Every solicitation contains two sections that govern proposal preparation: Section L (instructions to offerors) and Section M (evaluation criteria). Reading Section M first tells you exactly how points are allocated. Reading Section L tells you exactly how to structure the response. Ignoring either is a disqualifying mistake.
Key practices for building a competitive proposal:
- Build a compliance matrix: Map every Section L requirement to a specific section of your response. This tool prevents accidental omissions and makes it easier for evaluators to find required content, which directly improves scores.
- Understand the evaluation method: LPTA evaluations award the contract to the lowest-priced technically acceptable offer. Best Value Trade-Off evaluations allow technical superiority to justify a higher price. Your pricing strategy must align with which method applies.
- Document past performance carefully: Past performance references should match the scope, size, and complexity of the work being bid. A reference from a $200,000 contract does not adequately support a bid on a $5 million program.
- Price to win, not to survive: Pricing that is too low signals risk to evaluators. Pricing that is too high loses on LPTA. Use independent government cost estimates (IGCEs) when available to calibrate your price.
- Handle clarifications professionally: If the agency issues clarification requests during evaluation, respond precisely and within the deadline. Clarifications are not an opportunity to revise your technical approach. They are a test of responsiveness and professionalism.
Pro Tip: Use a compliance matrix as a living document throughout proposal development, not just as a final checklist. Update it as each section is drafted so the team can see gaps in real time rather than discovering them the night before submission.
Key takeaways
Government contracts require registration, compliance, and strategic alignment at every phase to compete successfully.
| Point | Details |
|---|---|
| Registration is mandatory | SAM.gov registration and a valid UEI are required before any federal award can be made. |
| Contract type shapes risk | Fixed-price contracts shift cost risk to the contractor; the 2026 Executive Order makes them the agency default. |
| Early engagement pays off | Responding to Sources Sought and RFIs before solicitation release directly influences requirements and set-aside decisions. |
| Compliance drives evaluation | Proposals that violate formatting or content rules are disqualified regardless of technical merit. |
| CPARS ratings compound | Strong performance during contract administration builds the past performance record that wins future awards. |
What experience in government contracting actually teaches you
I have watched businesses with genuinely strong capabilities lose contracts they should have won, and the reason is almost always the same. They treated the solicitation as a pitch rather than a compliance test. Government evaluators are not looking for the most creative response. They are checking boxes against Section M, and if your proposal does not make that job easy for them, you lose.
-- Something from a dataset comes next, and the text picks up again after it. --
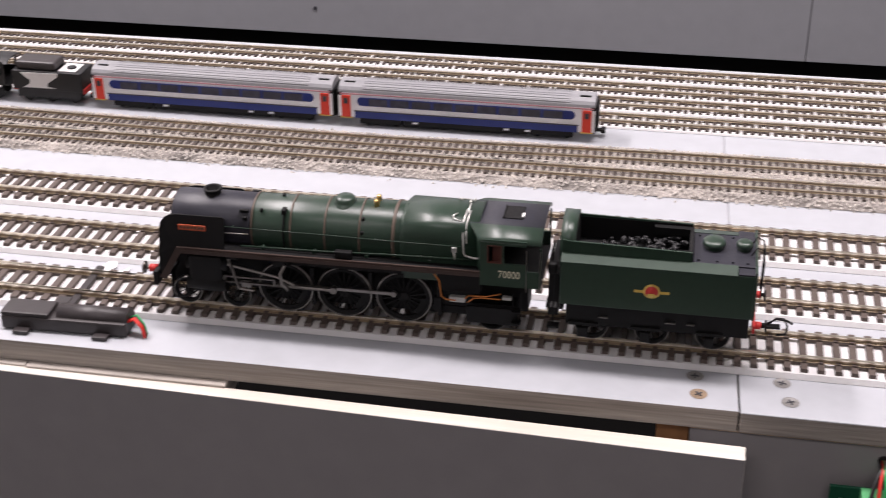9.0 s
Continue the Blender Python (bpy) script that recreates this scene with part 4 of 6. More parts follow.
part("brake_stand", bm, M_BLACK, tender, "black handbrake stand")
bm = bmesh.new(); box(bm, tx(0.1480), tx(0.1560), -0.004, 0.004, 0.0100, 0.0125, 0.0004)
part("drawbar", bm, M_BLACK, tender)
bm = bmesh.new(); box(bm, tx(0.1505), tx(0.1545), -0.0150, -0.0135, 0.0180, 0.0225, 0.0004)
part("wire_plug", bm, M_WHITEPL, tender, "small white wire plug")

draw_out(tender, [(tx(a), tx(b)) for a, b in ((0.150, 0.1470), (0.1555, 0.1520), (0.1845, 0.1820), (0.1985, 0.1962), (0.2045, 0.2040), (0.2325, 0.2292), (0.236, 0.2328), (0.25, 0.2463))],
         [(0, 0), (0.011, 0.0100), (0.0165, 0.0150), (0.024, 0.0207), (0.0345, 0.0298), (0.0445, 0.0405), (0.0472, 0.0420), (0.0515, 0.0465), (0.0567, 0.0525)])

# ---- coaches parked on the bare board ----
M_CBLUE = node_mat("deep_blue_coach_paint", (0.005, 0.022, 0.175), 0.35, scale=100, vary=0.08)
M_CWHITE = node_mat("white_coach_paint", (0.82, 0.82, 0.85), 0.4, scale=100, vary=0.05)
M_CROOF = node_mat("grey_coach_roof", (0.27, 0.27, 0.285), 0.5, scale=100, vary=0.15)
M_CRED = node_mat("bright_red_door_paint", (0.72, 0.045, 0.02), 0.4, scale=100, vary=0.08)
M_CWIN = node_mat("tinted_window", (0.060, 0.062, 0.090), 0.15, scale=60, vary=0.5)
M_PINK = node_mat("thin_red_line_paint", (0.50, 0.25, 0.28), 0.5, scale=100, vary=0.1)
M_PAPER = node_mat("pale_yellow_note_paper", (0.84, 0.80, 0.58), 0.8, scale=60, vary=0.05)
M_INK = node_mat("dark_ink", (0.05, 0.05, 0.06), 0.7, scale=60, vary=0.1)
M_TAPE = node_mat("clear_sticky_tape", (0.45, 0.45, 0.45), 0.15, scale=60, vary=0.2)
CL = 0.1455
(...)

The 2026 shift toward fixed-price contracts is the most significant regulatory change in federal procurement in years. The fixed-price preference signals that agencies want contractors who can price work with confidence and deliver on that price. Businesses that have been relying on cost-reimbursement vehicles to manage uncertainty will need to build real cost discipline before they can compete effectively in this environment.
The other thing experience teaches is that relationships with Contracting Officers matter more than most guides acknowledge. Not in an improper sense, but in the sense that showing up to industry days, responding thoughtfully to Sources Sought, and asking intelligent questions during pre-proposal conferences puts a name and a track record behind your SAM.gov registration. When evaluators see a familiar, credible name on a proposal, it does not change the score. But it does mean your proposal gets read carefully rather than skimmed.
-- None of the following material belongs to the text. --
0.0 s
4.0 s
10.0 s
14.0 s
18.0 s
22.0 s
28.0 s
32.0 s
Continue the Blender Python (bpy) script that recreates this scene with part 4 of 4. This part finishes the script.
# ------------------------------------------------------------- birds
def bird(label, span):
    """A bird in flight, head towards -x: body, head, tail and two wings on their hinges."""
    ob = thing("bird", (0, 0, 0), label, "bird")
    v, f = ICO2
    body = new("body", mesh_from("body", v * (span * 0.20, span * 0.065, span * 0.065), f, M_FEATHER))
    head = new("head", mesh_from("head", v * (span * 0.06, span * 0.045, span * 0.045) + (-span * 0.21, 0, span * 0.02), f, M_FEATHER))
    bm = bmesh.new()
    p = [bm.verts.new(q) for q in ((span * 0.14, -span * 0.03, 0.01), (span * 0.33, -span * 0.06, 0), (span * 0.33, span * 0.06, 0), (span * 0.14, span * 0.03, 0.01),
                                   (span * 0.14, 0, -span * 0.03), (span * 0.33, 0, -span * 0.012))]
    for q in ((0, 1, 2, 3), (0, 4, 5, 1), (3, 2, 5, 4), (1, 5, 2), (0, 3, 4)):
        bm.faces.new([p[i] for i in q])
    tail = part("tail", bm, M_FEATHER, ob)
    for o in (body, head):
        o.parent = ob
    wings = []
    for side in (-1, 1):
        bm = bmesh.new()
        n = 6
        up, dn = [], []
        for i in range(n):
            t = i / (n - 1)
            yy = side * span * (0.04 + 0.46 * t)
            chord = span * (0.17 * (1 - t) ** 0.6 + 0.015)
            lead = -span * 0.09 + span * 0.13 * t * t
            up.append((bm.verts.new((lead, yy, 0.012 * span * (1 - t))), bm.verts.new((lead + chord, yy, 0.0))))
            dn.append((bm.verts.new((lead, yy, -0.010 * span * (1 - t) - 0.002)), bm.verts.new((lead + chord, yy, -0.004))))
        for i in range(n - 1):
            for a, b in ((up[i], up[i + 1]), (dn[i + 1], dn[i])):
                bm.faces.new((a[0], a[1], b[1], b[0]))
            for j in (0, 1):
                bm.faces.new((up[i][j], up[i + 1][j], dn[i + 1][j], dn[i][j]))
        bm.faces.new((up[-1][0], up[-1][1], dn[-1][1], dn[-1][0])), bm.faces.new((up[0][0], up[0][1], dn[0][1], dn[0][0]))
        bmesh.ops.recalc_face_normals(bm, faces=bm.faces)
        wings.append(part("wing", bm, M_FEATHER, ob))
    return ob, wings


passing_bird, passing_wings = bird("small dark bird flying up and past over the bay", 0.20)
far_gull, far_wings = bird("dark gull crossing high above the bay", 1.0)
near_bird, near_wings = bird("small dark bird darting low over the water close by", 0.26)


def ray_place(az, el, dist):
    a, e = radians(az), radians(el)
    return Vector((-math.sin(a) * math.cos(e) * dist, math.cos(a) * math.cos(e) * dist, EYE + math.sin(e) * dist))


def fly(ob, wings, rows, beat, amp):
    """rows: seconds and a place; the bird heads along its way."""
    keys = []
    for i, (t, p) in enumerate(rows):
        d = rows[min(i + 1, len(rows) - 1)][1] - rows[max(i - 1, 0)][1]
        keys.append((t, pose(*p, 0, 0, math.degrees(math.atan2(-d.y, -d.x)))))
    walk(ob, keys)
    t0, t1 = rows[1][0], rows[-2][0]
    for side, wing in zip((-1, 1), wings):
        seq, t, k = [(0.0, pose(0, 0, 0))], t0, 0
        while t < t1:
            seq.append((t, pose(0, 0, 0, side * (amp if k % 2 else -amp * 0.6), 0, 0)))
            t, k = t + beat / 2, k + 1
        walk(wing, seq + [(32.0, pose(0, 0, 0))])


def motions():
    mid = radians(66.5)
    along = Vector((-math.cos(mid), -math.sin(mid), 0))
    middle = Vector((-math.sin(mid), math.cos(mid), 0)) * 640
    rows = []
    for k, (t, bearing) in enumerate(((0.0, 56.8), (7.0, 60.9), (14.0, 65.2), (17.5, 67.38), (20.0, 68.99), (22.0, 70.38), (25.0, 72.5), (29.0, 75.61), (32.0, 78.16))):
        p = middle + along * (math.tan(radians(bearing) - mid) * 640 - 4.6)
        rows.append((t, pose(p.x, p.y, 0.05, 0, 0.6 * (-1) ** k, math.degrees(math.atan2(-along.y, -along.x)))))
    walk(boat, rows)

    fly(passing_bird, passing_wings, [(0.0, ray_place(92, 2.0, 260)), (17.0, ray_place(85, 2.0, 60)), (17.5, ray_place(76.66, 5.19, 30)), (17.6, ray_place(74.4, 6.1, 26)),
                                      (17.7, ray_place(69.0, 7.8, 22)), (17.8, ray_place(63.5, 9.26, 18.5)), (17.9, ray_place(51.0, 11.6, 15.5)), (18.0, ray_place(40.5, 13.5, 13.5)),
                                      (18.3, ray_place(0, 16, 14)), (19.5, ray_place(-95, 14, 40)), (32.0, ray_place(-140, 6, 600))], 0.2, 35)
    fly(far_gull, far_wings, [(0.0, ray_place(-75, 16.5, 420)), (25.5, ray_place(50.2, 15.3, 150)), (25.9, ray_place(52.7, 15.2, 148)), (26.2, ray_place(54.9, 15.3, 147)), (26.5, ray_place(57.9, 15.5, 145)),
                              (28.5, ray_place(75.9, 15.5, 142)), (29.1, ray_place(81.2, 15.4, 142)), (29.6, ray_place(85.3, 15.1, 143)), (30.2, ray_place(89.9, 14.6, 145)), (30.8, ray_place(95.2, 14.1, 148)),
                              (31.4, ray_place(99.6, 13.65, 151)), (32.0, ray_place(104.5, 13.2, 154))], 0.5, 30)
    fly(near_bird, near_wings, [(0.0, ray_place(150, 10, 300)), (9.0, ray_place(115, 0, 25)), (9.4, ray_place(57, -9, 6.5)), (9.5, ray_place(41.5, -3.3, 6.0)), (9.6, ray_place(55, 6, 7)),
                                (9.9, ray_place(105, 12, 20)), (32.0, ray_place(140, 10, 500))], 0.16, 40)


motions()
Use debriefs. Use them every time. The feedback from a single debrief is worth more than months of internal proposal reviews because it tells you exactly what the government thought, not what you hoped they thought.
Explore contracting partnership strategies if you are entering a new agency or vehicle for the first time. Teaming with an established prime is often faster and lower-risk than pursuing a prime award independently.
— Randy
How Primereadysub supports your government contracting goals
Primereadysub, operating as Rutledge & Associates, LLC, is an SDVOSB, woman-owned, and SBA-certified firm specializing in IT modernization for public sector agencies in Maryland, New York, and Florida. For prime contractors managing complex, compliance-heavy programs, Primereadysub delivers clearly scoped subcontracting work in cloud-native re-architecting, DevOps pipelines, compliance automation, and real-time dashboards. The firm provides high-value, low-oversight execution that reduces processing times and strengthens audit readiness without requiring constant management attention. If you are a prime contractor looking for a reliable IT modernization partner, or a business working to position itself for public sector awards, visit Primereadysub to learn how the firm supports outcome-driven government contracting.
FAQ
What is required to bid on a federal government contract?
Businesses must register in SAM.gov, obtain a Unique Entity ID (UEI), and select the correct NAICS codes before submitting any bid. Registration must be renewed annually or the business becomes ineligible for award.
What is the difference between an RFI, RFQ, and RFP?
An RFI gathers market information, an RFQ requests pricing for defined purchases, and an RFP requests a full technical and management proposal. Each requires a different level of response effort and serves a different stage of the procurement process.
How does the Rule of Two affect small businesses?
The Rule of Two requires agencies to set aside contracts above $250,000 for small businesses when at least two qualified small businesses are expected to compete. This creates a significant volume of opportunities restricted to small business offerors.
What is a CPARS rating and why does it matter?
CPARS is the Contractor Performance Assessment Reporting System, which records how well a contractor performed on each completed contract. These ratings are reviewed by evaluators on future bids and directly affect past performance scores.
How long does the government contracting process take?
The time from planning to award typically ranges from 6 to 24 months, depending on contract complexity. Contract administration can extend from one year to over a decade, particularly for large programs with multiple option years.